Justin Timberlake answers questions during a news conference for the NFL Super Bowl 52 football game halftime show Thursday, Feb. 1, 2018, in Minneapolis.
Justin Timberlake answers questions during a news conference for the NFL Super Bowl 52 football game halftime show Thursday, Feb. 1, 2018, in Minneapolis. Morry Gash AP
Justin Timberlake answers questions during a news conference for the NFL Super Bowl 52 football game halftime show Thursday, Feb. 1, 2018, in Minneapolis. Morry Gash AP

Justin Timberlake may be resurrecting Prince at the Super Bowl. Fans aren’t happy.

February 03, 2018 05:25 PM

Justin Timberlake is courting controversy at the Super Bowl. Again. And this one hasn't even happened yet.

No, this isn't about Janet Jackson and that whole wardrobe malfunction thing of 14 years ago. This time it's Prince. He died in 2016. But he’s going to be a part of the halftime show at Sunday’s Super Bowl LII in Minneapolis if Timberlake’s rehearsals for Sunday’s big half time show have anything to say about that.

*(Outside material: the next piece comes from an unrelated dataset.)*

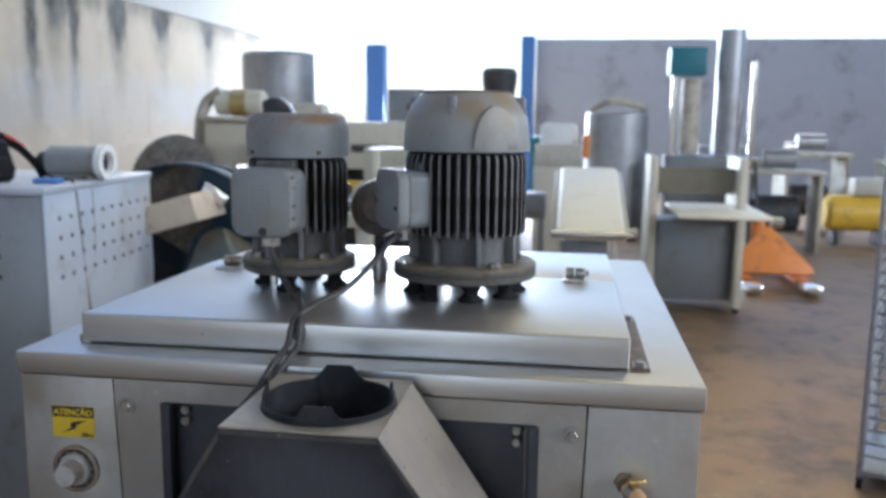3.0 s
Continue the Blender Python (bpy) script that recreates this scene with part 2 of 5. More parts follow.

According to TMZ‘s sneak peak posted on Saturday, JT plans to perform with a holographic image of the late pop star. Not everyone thinks that’s cool. Not the least because it’s going to happen in Prince’s hometown.

And even Prince had words to say about this very thing way back in his “Lovesexy” era when he told Guitar World in a 1988 interview that virtual performances with artists from the past — read: dead people — “is the most demonic thing imaginable.

“Everything is as it is and it should be. If I was meant to jam with Duke Ellington we would have lived in the same age,” Prince told the magazine.

Many of the comments from average TMZ readers took an even less hospitable view of Timberlake’s leaked plans:

“I wish Bruno Mars was performing instead of this jerk.”

“THIS WHITE BOY STEALS ALL BLACK MUSIC AND GETS AWAY WITH IT. ....ANOTHER ELVES PARSLEY.”

(Somewhere, Elvis Presley and Prince are tittering over that typo.)

“Justin is a culture thief. He’s lame as hell trying to be black.”

“Heard that Prince did not like Justin, because he made fun of him being short, at one of the award shows, so he probably would not have wanted any kind of tribute from him, of all people, and we fans all know that Prince didn't play, or go for any of that BS.”

This TMZ reader, however, seems like he could be converted: “Using Prince is played out. Stand on your own. He has more talent than most. Should be a good show.”

“Timberlake incorporating Prince …shouldn’t be a shocker, especially after JT promised at his Minneapolis press conference that ‘we're doing things with this halftime show that they’ve never quite done before,’” CBS Sports said.

Minneapolis, after all, was Prince’s turf and it would have been a no-brainer to assume he would have been the headliner for Sunday’s halftime spectacle.

But there’s that nagging truism that Prince, who headlined Super Bowl XLI’s halftime show in Miami Gardens in 2007, is dead. And it’s a hologram. And JT is already a lightning rod of — with all apologies to an old Prince song — controversy where Super Bowl performances are concerned after all the heat he faced for pulling Janet Jackson’s top down during their 2004 performance together.

Even the famously fractured Jackson family still holds a grudge. Members of the Jackson family told the New York Post Saturday that if Timberlake really wanted to put the past behind him and make amends he’d feature the “Rhythm Nation” singer in his performance at Super Bowl LII on Sunday. “If he’s such a gentleman, he’d make sure Janet is there,” her father Joseph Jackson told the Post.

This hasn’t been the best week for the pop superstar. Timberlake’s new album “Man of the Woods” dropped Friday and its reviews are just a shade better than this flap over Prince.

On Metacritic, which aggregates reviews, “Man of the Woods” scores a mixed 57 out of 100 score based on 16 reviews so far.

Of these, Entertainment Weekly was the most kind, with a B grade. “Timberlake now seems content to ride out his own scenic route, as blithe and unknowable as he’s ever been,” the critic said.

But The Los Angeles Times opined, “a song-and-dance sham” and “faux-folksy” and others followed suit along those lines.